— Begin Listed entries —

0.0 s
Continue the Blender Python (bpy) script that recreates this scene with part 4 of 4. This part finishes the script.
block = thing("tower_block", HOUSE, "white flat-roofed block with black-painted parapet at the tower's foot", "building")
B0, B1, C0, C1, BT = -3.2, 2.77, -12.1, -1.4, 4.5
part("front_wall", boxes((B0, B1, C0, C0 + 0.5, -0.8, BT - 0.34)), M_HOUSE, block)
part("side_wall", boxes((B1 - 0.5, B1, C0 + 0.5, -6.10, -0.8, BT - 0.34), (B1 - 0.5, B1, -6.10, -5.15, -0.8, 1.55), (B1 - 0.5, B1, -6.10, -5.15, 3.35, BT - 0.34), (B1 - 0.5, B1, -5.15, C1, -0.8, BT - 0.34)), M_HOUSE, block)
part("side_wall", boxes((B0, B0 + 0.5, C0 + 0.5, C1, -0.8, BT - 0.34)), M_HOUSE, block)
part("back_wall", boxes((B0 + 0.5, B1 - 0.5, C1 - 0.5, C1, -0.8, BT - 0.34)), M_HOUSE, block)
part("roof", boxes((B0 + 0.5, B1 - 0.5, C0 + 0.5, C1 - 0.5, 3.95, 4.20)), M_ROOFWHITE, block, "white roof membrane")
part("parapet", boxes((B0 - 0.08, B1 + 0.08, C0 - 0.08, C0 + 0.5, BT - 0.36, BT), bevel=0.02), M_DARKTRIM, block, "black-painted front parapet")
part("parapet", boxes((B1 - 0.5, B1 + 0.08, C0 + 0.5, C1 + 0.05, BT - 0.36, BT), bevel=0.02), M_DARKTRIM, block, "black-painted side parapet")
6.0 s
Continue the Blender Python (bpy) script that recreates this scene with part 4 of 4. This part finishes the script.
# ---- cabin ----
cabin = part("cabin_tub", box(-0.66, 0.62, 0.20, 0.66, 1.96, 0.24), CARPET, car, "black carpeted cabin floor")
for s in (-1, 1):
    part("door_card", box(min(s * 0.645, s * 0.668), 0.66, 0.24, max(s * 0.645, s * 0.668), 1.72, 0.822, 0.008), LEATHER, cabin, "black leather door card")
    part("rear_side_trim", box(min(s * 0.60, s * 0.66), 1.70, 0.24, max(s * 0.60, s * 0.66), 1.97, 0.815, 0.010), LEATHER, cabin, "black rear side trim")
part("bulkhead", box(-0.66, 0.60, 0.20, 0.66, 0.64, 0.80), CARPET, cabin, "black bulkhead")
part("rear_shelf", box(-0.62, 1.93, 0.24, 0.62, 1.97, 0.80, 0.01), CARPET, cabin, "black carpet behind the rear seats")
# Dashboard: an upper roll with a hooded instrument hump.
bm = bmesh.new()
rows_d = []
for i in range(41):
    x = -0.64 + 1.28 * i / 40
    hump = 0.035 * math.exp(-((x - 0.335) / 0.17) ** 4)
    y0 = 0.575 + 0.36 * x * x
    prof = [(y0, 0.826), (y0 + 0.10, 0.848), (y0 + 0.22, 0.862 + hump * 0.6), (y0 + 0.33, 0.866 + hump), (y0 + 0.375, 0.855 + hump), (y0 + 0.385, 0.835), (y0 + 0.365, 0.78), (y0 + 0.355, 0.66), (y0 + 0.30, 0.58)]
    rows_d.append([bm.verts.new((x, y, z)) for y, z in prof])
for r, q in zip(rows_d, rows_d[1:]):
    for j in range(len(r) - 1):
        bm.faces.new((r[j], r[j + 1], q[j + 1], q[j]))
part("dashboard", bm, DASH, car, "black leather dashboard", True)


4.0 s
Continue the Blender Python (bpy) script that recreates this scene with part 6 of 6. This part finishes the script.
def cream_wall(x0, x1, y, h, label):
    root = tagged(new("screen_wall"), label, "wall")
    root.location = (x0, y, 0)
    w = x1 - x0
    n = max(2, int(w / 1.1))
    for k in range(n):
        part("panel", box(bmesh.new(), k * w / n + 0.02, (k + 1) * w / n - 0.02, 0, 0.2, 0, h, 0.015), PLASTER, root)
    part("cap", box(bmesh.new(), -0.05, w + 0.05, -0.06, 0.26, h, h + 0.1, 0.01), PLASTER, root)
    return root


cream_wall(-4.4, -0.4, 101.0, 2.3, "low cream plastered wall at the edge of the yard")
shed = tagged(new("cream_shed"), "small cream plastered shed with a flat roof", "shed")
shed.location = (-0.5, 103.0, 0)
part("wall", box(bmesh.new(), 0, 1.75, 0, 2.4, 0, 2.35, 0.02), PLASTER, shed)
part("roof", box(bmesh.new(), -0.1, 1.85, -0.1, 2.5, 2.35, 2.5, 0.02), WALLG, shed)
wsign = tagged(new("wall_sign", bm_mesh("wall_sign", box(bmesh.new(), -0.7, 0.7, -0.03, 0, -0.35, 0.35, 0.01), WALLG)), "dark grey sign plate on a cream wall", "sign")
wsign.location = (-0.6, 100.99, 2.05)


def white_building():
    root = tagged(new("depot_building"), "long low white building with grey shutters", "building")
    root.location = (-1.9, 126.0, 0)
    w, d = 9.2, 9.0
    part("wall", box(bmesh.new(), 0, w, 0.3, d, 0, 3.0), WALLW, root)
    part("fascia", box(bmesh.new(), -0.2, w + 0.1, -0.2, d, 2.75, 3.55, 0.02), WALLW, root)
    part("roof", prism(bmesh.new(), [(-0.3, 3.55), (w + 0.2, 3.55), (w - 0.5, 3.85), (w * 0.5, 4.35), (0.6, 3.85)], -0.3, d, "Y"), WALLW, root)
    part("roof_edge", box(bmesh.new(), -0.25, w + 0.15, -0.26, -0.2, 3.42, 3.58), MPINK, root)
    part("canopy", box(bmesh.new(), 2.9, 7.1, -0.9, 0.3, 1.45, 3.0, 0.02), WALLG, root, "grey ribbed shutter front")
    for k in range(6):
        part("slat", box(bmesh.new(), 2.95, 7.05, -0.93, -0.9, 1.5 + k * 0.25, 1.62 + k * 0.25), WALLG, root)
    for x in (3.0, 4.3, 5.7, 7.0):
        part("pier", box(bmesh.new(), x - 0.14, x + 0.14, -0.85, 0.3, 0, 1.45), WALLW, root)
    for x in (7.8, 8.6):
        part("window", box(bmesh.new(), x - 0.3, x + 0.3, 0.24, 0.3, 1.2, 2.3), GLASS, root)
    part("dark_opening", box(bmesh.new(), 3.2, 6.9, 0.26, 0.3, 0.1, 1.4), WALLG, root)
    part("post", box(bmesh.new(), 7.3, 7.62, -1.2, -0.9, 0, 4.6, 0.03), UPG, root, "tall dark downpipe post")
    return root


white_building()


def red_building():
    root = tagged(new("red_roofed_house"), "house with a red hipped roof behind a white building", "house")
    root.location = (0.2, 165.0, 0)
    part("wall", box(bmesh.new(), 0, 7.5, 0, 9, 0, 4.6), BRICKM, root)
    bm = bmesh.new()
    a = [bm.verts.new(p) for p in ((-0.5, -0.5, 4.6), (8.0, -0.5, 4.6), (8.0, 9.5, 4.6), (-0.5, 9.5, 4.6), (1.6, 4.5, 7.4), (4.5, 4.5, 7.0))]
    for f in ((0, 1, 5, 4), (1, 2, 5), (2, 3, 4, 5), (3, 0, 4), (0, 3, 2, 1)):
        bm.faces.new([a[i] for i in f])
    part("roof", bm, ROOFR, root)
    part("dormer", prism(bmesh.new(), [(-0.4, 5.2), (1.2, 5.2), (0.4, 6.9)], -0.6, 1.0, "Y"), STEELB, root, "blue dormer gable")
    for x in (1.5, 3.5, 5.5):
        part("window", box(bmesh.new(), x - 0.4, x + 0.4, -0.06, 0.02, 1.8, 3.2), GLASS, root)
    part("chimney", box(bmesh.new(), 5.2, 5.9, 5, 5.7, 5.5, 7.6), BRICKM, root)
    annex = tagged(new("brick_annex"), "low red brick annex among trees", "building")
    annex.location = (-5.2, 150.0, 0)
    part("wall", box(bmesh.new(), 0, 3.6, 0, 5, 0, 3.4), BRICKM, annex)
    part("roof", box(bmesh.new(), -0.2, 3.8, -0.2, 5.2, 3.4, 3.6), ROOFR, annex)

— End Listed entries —

Do this: Whenever "with" turns up in a line, pick that line out.

Output below:
Continue the Blender Python (bpy) script that recreates this scene with part 4 of 4. This part finishes the script.
block = thing("tower_block", HOUSE, "white flat-roofed block with black-painted parapet at the tower's foot", "building")
Continue the Blender Python (bpy) script that recreates this scene with part 4 of 4. This part finishes the script.
# Dashboard: an upper roll with a hooded instrument hump.
Continue the Blender Python (bpy) script that recreates this scene with part 6 of 6. This part finishes the script.
shed = tagged(new("cream_shed"), "small cream plastered shed with a flat roof", "shed")
    root = tagged(new("depot_building"), "long low white building with grey shutters", "building")
    root = tagged(new("red_roofed_house"), "house with a red hipped roof behind a white building", "house")